:: DATA ::
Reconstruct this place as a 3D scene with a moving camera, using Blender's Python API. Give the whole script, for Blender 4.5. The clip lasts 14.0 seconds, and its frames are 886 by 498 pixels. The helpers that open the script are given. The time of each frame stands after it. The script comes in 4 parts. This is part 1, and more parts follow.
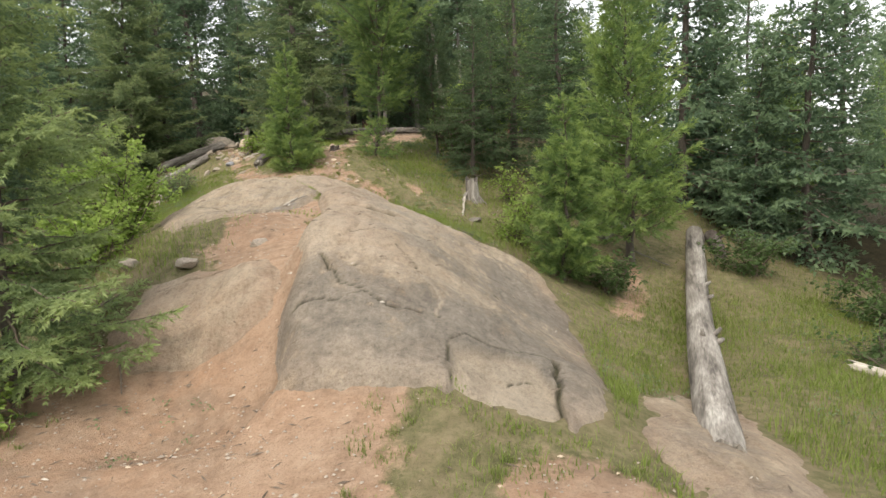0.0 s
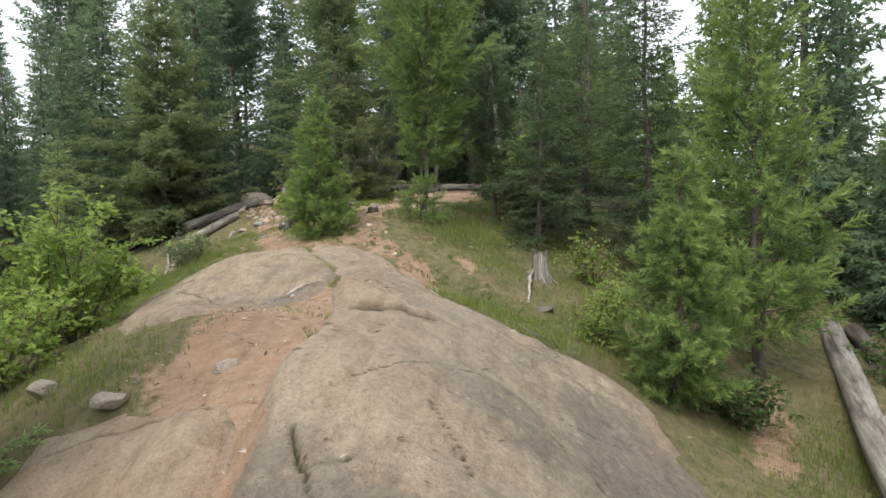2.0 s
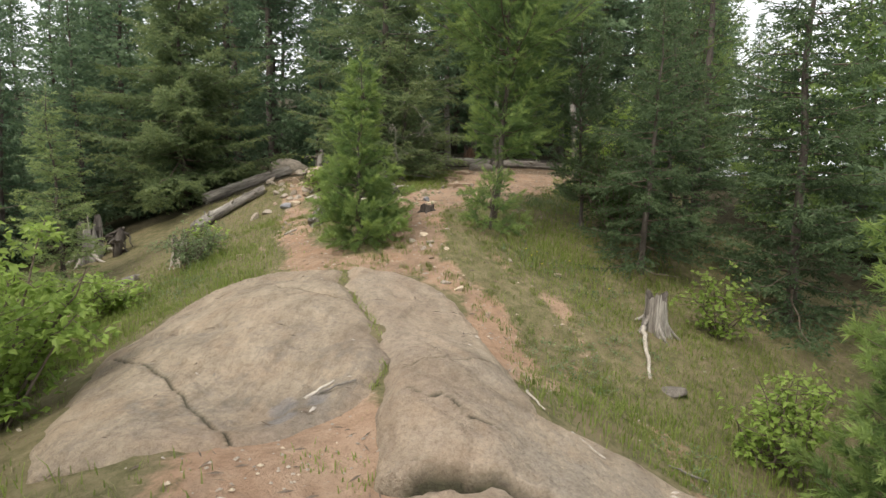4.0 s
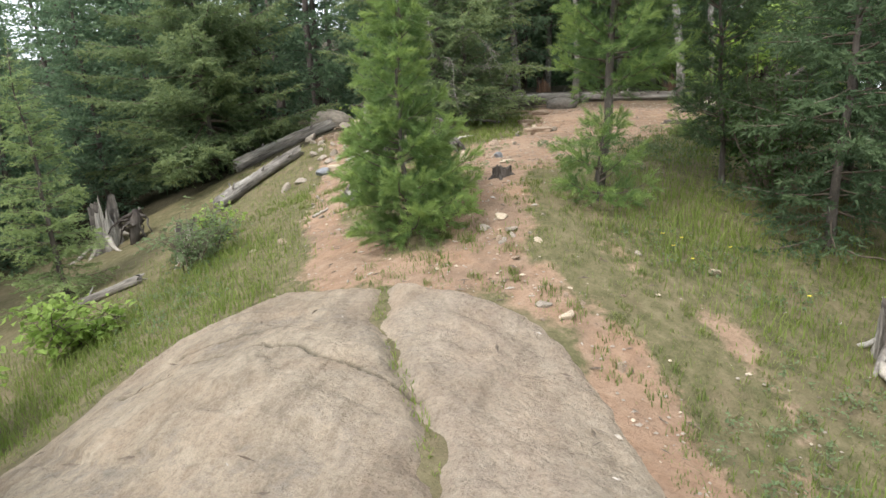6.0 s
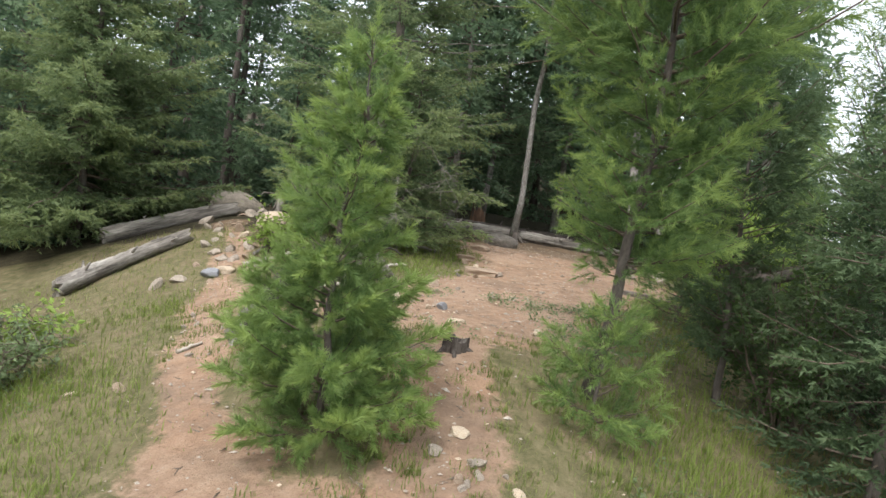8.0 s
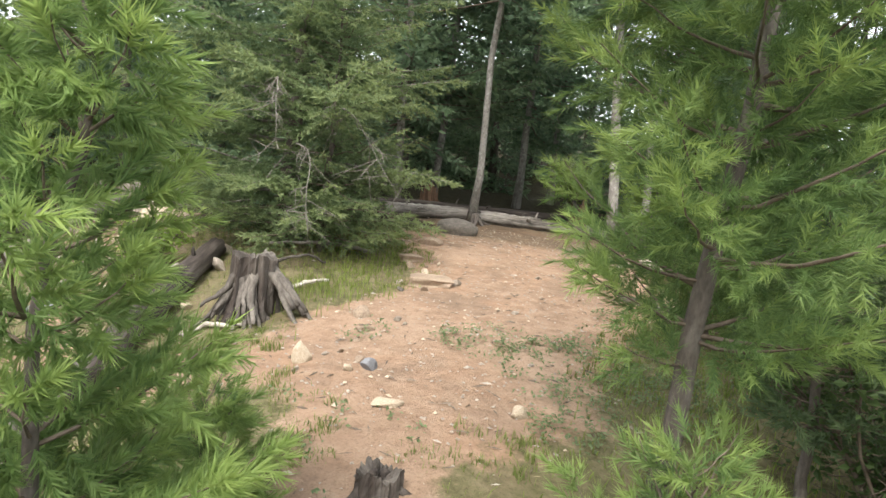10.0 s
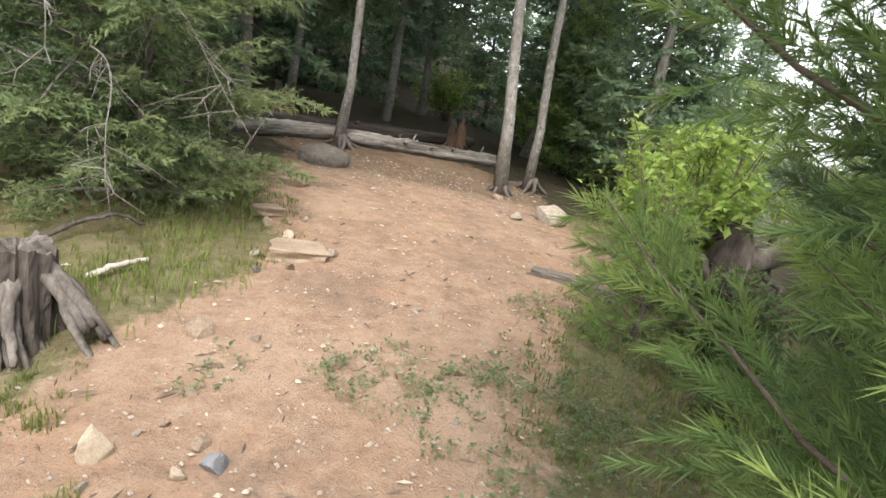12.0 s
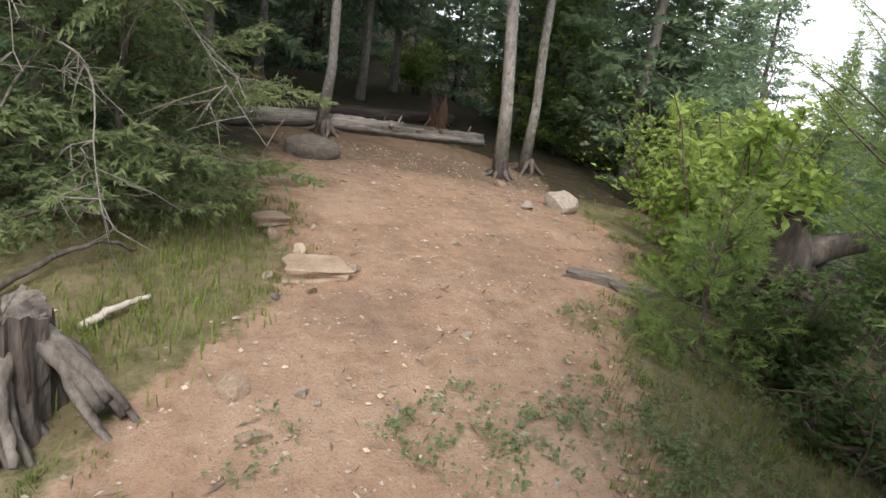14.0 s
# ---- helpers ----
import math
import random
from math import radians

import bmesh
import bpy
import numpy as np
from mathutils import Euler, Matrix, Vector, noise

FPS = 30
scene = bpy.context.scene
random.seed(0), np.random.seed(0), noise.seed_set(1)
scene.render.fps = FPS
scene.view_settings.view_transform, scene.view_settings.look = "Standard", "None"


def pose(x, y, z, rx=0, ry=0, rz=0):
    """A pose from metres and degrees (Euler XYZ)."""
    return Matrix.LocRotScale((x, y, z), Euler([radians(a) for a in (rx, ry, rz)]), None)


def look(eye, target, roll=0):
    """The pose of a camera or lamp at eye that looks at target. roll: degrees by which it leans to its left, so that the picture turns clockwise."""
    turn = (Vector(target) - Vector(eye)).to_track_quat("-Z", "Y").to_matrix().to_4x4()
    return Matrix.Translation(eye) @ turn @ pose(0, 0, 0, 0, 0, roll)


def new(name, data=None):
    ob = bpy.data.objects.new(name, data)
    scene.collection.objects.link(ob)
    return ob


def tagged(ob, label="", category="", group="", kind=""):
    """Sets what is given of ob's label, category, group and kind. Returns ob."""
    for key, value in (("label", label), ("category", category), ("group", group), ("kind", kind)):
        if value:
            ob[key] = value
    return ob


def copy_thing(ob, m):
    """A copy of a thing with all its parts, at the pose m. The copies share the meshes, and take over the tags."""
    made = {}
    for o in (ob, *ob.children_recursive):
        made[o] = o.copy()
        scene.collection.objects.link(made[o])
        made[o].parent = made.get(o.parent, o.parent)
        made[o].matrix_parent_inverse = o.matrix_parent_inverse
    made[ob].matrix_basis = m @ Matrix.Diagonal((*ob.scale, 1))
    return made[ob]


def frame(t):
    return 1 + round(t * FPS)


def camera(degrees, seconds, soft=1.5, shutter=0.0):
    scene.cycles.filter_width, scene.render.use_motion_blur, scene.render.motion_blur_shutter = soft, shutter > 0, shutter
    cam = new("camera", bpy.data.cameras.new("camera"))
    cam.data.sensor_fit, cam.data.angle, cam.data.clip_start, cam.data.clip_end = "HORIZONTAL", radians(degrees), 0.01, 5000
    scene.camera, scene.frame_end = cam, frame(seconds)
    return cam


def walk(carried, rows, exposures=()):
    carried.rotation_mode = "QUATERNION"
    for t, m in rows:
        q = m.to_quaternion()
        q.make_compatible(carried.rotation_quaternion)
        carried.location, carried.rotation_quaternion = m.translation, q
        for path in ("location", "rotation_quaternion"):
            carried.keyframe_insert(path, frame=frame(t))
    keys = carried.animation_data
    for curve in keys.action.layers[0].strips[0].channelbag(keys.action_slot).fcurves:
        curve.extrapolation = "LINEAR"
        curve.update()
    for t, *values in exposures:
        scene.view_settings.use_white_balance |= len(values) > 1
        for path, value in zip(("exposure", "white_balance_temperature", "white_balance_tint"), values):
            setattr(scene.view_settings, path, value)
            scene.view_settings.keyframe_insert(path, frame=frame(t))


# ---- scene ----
cam = camera(70.0, 14.0)

PATH = [
    (0, (0.369, 0.289, 1.232), (0.304, 2.268, 0.951), -2.5),
    (0.5, (0.445, 0.708, 1.322), (0.528, 2.679, 0.996), -5.2),
    (1, (0.431, 1.38, 1.291), (0.357, 3.333, 0.865), -6.9),
    (1.5, (0.324, 1.975, 1.383), (0.194, 3.947, 1.075), -3.6),
    (2, (0.226, 2.599, 1.441), (0.0, 4.583, 1.33), -1.7),
    (2.2, (0.141, 2.896, 1.457), (-0.133, 4.875, 1.366), -0.2),
    (4.3, (-0.59, 5.175, 2.111), (-0.919, 7.116, 1.76), 1.1),
    (4.5, (-0.632, 5.395, 2.107), (-0.975, 7.311, 1.649), -0.6),
    (5, (-0.741, 5.93, 2.066), (-1.1, 7.801, 1.46), -1.2),
    (5.5, (-0.928, 6.531, 2.143), (-1.299, 8.427, 1.623), 1.6),
    (6, (-1.058, 7.176, 2.166), (-1.595, 9.052, 1.724), -2.9),
    (6.5, (-1.221, 7.666, 2.245), (-1.763, 9.574, 1.987), 0.5),
    (7, (-1.398, 8.129, 2.293), (-1.938, 10.044, 2.088), 3.4),
    (7.5, (-1.562, 8.529, 2.316), (-2.011, 10.47, 2.146), 6.3),
    (8, (-1.804, 8.742, 2.42), (-2.038, 10.724, 2.302), 9.1),
    (8.5, (-1.925, 9.046, 2.519), (-2.016, 11.039, 2.37), 6.2),
    (8.7, (-1.929, 9.237, 2.47), (-1.998, 11.232, 2.339), 5.3),
    (10.8, (-1.858, 11.676, 2.804), (-1.91, 13.641, 2.437), 8.6),
    (11, (-1.937, 11.872, 2.815), (-1.894, 13.828, 2.4), 9.1),
    (11.5, (-2.045, 12.131, 2.9), (-1.775, 14.047, 2.394), 9.4),
    (12, (-2.173, 12.211, 2.99), (-1.75, 14.107, 2.511), 10.8),
    (12.5, (-2.377, 12.391, 3.024), (-1.869, 14.277, 2.592), 12.0),
    (13, (-2.475, 12.678, 2.996), (-1.983, 14.57, 2.574), 11.4),
    (13.5, (-2.54, 12.866, 3.009), (-2.041, 14.729, 2.479), 8.9),
    (14, (-2.583, 12.835, 3.034), (-2.011, 14.671, 2.485), 9.2),
]
EXPOSURES = [(0, 0.97, 6800, 10.0), (0.5, 0.87, 6950, 11.0), (1, 0.62, 7150, 12.0), (1.5, 0.77, 6850, 11.0), (2, 0.82, 6450, 10.0), (4.5, 0.87, 6750, 10.0), (5, 1.02, 6700, 10.0), (5.5, 1.11, 6500, 10.0), (6.5, 1.31, 6050, 9.0), (7.5, 1.21, 6150, 10.0), (8.7, 1.28, 6350, 12.0), (10.8, 1.78, 6500, 10.0), (11.5, 1.74, 6450, 11.0), (13, 1.23, 6450, 14.0), (14, 1.11, 6400, 14.0)]
walk(cam, [(t, look(eye, target, roll)) for t, eye, target, roll in PATH], EXPOSURES)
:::
- **YOUR GOAL**: Gather up the lines that contain the word "collection".

- **COMPLETED EXERCISE**:
    scene.collection.objects.link(ob)
        scene.collection.objects.link(made[o])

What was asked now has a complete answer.